1. The Pacific Coast Invitational, an exhibition of work by five artists from Washington chosen by Dr. Richard E. Fuller, and Edward B. Thomas, Director and Assistant Director of the Seattle Art Museum; four artists from Oregon chosen by Dr. Francis J. Newton and Rachel Griffin, Director and Curator of the Portland Art Museum; six artists from northern Cali­fornia, chosen by George D. Culler and John Humphrey, Director and Curator of the San Francisco Museum of Art; and nine artists from southern California chosen by Curt Opliger, Art Coordinator for the Department of Municipal Art, Los Angeles, James H. Elliot, Chief Curator of the Los Angeles County Museum of Art, and Gerald Nordland, Dean of Faculty, Chouinard Art Institute. Presented at the San Francisco Museum of Art, March 8 to April 7.

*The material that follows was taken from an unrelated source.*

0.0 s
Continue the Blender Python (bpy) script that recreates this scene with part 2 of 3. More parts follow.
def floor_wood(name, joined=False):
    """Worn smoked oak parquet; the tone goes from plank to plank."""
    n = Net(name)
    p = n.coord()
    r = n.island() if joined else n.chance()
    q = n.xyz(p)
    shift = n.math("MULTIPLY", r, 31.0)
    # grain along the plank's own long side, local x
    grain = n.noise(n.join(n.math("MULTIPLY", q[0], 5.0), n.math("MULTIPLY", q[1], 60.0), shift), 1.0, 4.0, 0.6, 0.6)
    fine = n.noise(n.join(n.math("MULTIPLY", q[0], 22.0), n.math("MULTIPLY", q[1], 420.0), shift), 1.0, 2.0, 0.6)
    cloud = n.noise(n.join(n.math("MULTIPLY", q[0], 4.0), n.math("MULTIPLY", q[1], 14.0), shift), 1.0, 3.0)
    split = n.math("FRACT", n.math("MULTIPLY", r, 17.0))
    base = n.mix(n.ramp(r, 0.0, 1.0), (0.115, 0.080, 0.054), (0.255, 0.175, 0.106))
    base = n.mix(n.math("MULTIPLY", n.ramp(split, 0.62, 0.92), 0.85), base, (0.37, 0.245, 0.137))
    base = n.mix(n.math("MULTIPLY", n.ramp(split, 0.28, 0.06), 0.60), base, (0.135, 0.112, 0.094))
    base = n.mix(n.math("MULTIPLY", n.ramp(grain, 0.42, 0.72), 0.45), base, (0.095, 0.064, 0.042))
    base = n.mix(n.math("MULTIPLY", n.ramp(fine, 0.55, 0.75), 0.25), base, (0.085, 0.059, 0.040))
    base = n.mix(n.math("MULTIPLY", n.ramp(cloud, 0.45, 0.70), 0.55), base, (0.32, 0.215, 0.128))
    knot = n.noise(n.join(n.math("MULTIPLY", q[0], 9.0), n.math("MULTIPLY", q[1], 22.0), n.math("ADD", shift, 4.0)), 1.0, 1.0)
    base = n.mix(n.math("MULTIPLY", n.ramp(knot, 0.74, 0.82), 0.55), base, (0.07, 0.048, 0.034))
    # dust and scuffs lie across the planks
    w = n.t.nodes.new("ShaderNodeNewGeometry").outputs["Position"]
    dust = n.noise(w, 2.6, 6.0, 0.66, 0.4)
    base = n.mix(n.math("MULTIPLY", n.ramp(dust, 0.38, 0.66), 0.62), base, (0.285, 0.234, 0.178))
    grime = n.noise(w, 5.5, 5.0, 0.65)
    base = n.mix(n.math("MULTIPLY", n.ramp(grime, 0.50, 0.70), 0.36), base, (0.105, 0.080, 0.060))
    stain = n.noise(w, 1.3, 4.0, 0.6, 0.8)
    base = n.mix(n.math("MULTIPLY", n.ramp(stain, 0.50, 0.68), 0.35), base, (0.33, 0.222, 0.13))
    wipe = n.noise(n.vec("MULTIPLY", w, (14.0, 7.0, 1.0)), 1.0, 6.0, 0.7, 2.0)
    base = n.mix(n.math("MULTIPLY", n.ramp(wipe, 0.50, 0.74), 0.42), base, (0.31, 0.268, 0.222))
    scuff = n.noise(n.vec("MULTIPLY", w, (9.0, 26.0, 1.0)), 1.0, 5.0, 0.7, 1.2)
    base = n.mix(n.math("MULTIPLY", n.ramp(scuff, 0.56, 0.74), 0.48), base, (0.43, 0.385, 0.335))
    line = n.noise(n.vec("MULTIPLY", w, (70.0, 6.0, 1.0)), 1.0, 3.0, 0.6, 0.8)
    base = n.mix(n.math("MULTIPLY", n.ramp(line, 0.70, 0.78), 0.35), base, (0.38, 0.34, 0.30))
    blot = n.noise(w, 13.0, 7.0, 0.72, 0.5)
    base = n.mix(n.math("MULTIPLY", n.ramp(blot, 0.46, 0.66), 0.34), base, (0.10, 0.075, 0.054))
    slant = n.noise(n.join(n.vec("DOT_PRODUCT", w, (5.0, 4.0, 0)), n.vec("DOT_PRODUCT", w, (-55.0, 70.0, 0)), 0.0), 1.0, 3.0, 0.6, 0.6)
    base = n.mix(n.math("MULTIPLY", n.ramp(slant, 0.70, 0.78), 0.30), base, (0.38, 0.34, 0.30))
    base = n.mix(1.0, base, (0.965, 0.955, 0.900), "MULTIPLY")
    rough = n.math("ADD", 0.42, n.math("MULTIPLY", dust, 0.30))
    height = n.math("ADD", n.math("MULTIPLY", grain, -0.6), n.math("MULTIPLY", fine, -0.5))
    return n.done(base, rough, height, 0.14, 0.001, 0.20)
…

“The Artist’s Environment: West Coast,” organized and catalogued by Frederick S. Wight, Director of the UCLA Art Galleries, for the Amon Carter Museum of Western Art, Fort Worth, Texas, an exhibition of work by 49 West Coast artists. Presented at the Oakland Art Museum March 16 to April 14.

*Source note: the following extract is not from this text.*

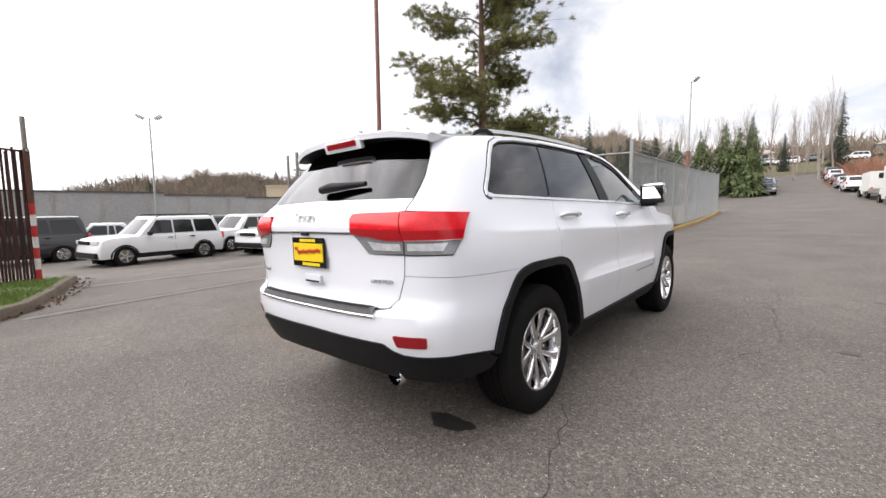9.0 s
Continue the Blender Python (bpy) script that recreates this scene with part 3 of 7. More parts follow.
    part("window_chrome", strip(rim, 0.027, shell, s, 0.010, 0.008), M_BRIGHT, suv, "bright chrome window surround", 40)
    part("window_chrome", strip([(p[0], p[1] + 0.009) for p in DLO_TOP if -0.46 < p[0] < 1.10], 0.014, shell, s, 0.007, 0.01), M_BRIGHT, suv, "thin bright strip over the windows", 40)
    part("window_seal", strip([(p[0], p[1]) for p in DLO_TOP if p[0] < 1.10], 0.005, shell, s, 0.004, 0.010), M_TRIM, suv, "", 40)
    part("window_seal", strip([(p[0] + 0.012, p[1] - 0.016) for p in DLO_TOP if -0.70 < p[0] < 0.30], 0.030, shell, s, -0.002, 0.008), M_PILLAR, suv, "black window frame edge", 40)
    # cladding
    for line_o, line_i, yc in ((f_arch, f_in, FW), (r_arch, r_in, RW)):
        panel("arch_moulding", line_o + line_i[::-1], M_TRIM, suv, s, "black plastic wheel arch moulding", gap=0.0, depth=0.05, out=0.016, step=0.035)
        bm = bmesh.new()
        liner = [(a, b + 0.003) for a, b in line_i]
        ring = [(liner[0][0], 0.41)] + liner + [(liner[-1][0], 0.425)]
        rows = [[bm.verts.new(((shell(a, b).x - 0.012 if x else 0.55) * s, shell(a, b).y, b)) for a, b in ring] for x in (1, 0)]
        for k in range(len(rows[0]) - 1):
            bm.faces.new((rows[0][k], rows[0][k + 1], rows[1][k + 1], rows[1][k]))
        bm.faces.new(rows[1])
        part("wheel_liner", bm, M_DARK, suv)
    panel("sill", [(-0.93, 0.30), (0.97, 0.315), (0.945, 0.425), (-0.90, 0.425)], M_TRIM, suv, s, "black plastic sill cover", depth=0.04, out=0.006)
    part("sill_edge", strip([(-0.86, 0.424), (0.90, 0.426)], 0.008, shell, s, 0.012, 0.008), M_TRIM, suv, "", 40)
    # lettering on the door, as small bright bars
    for k in range(13):
        y0 = -0.70 + 0.041 * k if s > 0 else -0.19 - 0.041 * k
        if k == 5:
            continue
        x0, x1 = min(y0, y0 + 0.027 * s), max(y0, y0 + 0.027 * s)
        panel("badge_bar", [(x0, 0.620), (x1, 0.620), (x1, 0.638), (x0, 0.638)], M_SATIN, door, s, gap=0, depth=0.004, out=0.003, step=0.05)
    # door mirror
    mir = _based("door_mirror", Matrix.Translation((0.0, 0.0, 0.0)))
    mir.parent = suv
    mir["label"] = "chrome capped door mirror"
    bm = bmesh.new()
    bmesh.ops.create_uvsphere(bm, u_segments=20, v_segments=14, radius=1.0)
    for v in bm.verts:
        x, y, z = v.co
        f = lambda t, p: math.copysign(abs(t) ** p, t)  # noqa: E731
        v.co = Vector((s * (0.988 + 0.104 * f(x, 0.42)), -0.545 + (0.105 if y < 0 else 0.035) * f(y, 0.55), 1.302 + (0.088 if z > 0 else 0.066) * f(z, 0.42) + 0.012 * x))
    part("cap", bm, M_CHROME, mir, "chrome mirror cap", 50)
    part("skirt", box((s * 0.985, -0.55, 1.228), (0.18, 0.14, 0.034), bevel=0.014), M_TRIM, mir, "black mirror underside", 40)
    part("glass", box((s * 0.992, -0.497, 1.304), (0.150, 0.006, 0.106), Matrix.Rotation(radians(-9 * s), 3, "Z") @ Matrix.Rotation(radians(5), 3, "X"), 0.002), M_MIRRORGLASS, mir)
    part("foot", box((s * 0.94, -0.60, 1.205), (0.14, 0.11, 0.045), bevel=0.018), M_TRIM, mir, "black mirror foot", 40)
    part("bezel", box((s * 0.988, -0.514, 1.302), (0.192, 0.024, 0.144), bevel=0.010), M_GLOSSBLACK, mir, "", 40)
    # corner triangle behind the mirror
    panel("mirror_sail", [(-0.755, 1.19), (-0.66, 1.20), (-0.66, 1.275)], M_TRIM, suv, s, gap=0, out=0.004)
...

The 82nd Annual of the San Francisco Art Institute, an exhibition of work by 108 artists, 34 of whom, including the jury, were admitted jury-free. The rest were juried by Jeremy Anderson, sculptor, Joel Barletta, painter, Dennis Beall, printmaker, Roy de Forest, painter, Frank Lobdell, painter, Nathan Oliveira, painter and printmaker, Nell Sinton, painter, Peter Voulkos, sculptor, Julius Wasserstein, painter, and Wilfrid Zogbaum sculptor. Presented at the San Francisco Museum of Art, March 21 to April 21.

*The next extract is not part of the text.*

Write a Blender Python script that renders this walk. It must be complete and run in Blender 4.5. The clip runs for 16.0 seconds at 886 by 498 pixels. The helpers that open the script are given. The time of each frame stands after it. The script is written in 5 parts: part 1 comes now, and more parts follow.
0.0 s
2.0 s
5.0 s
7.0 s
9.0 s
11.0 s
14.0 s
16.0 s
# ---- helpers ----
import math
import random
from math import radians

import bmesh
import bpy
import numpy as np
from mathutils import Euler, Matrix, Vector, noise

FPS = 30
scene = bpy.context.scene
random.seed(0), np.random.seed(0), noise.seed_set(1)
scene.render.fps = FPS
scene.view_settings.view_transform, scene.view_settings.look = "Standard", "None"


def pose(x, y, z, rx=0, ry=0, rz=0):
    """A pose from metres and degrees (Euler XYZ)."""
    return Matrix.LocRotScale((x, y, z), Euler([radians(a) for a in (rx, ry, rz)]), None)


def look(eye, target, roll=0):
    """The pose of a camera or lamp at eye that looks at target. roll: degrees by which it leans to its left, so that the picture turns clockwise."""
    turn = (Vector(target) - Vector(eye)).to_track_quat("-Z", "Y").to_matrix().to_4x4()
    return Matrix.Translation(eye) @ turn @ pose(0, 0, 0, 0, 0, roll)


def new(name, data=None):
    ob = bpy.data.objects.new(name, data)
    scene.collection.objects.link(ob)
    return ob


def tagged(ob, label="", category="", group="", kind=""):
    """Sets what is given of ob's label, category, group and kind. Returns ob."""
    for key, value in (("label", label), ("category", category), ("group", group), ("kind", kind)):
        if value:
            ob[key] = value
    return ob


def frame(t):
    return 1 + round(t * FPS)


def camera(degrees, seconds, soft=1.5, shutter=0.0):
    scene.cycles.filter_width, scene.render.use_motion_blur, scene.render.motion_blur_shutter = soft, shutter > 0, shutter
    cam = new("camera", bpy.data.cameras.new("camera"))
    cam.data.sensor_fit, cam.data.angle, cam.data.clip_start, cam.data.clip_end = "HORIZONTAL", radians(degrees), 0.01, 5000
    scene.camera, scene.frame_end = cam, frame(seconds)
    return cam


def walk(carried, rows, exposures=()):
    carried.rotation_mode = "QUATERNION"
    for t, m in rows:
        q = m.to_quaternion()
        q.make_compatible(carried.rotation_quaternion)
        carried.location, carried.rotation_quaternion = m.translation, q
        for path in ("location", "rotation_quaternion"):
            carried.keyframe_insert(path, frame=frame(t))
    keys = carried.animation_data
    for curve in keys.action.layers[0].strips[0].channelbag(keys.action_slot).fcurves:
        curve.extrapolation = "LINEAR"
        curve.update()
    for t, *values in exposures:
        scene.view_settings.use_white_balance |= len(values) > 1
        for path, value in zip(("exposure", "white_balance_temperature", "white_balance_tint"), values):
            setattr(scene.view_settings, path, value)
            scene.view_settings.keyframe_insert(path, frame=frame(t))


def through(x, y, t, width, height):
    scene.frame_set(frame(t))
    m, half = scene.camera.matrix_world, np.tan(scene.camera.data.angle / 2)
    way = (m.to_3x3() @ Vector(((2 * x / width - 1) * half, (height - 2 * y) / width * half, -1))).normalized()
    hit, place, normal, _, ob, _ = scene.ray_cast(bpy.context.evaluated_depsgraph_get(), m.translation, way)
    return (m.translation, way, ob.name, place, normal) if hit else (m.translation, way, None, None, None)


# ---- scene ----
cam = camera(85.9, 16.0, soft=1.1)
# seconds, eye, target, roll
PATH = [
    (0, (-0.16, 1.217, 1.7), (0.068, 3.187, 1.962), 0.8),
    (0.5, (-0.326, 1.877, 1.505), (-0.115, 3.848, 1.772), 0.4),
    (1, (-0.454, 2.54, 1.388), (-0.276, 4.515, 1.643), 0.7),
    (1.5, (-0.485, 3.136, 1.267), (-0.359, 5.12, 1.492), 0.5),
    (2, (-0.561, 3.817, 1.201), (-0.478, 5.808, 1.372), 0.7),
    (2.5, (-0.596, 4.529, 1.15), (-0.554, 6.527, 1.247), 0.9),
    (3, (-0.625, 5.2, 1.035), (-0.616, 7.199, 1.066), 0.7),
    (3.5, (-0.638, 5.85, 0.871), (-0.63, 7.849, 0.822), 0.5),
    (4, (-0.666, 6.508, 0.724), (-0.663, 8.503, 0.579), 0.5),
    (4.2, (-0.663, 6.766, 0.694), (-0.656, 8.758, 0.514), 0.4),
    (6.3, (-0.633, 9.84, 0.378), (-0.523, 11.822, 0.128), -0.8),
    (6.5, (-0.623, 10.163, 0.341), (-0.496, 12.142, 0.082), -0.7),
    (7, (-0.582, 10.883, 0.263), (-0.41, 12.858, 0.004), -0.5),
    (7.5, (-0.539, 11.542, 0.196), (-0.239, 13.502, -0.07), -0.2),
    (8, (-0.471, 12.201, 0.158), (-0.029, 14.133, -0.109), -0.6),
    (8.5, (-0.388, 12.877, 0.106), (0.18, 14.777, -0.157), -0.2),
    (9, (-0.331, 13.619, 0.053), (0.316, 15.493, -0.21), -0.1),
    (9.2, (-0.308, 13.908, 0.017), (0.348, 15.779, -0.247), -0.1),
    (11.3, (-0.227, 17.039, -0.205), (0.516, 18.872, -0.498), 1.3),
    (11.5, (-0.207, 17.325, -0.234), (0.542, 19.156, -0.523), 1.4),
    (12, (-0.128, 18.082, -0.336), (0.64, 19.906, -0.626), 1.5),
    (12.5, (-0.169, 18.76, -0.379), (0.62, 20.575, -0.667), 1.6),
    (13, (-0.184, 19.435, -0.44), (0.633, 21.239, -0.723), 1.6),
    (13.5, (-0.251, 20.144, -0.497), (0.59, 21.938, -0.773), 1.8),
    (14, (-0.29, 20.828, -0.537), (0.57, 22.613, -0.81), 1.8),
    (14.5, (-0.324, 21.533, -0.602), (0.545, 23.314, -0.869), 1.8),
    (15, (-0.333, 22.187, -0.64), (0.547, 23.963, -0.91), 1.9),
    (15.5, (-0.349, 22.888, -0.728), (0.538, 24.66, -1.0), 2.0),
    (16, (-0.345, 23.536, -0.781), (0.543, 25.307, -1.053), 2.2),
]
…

2. The twenty-four invited artists were: Arlo Acton, Elmer Bischoff, Joan Brown. Bruce Conner, Jay de Feo, Stephen de Staebler, Richard Diebenkorn, James Dixon, Julius Hatof­sky, Robert Howard, Jack Jefferson, Alvin Light, Seymour Locks, George Miyasaki, Manuel Neri, Harold Paris, Deborah Remington, Felix Ruvolo, David Simpson, Hassel Smith, Fran­cois Stahly, James Suzuki, James Weeks and William Wiley.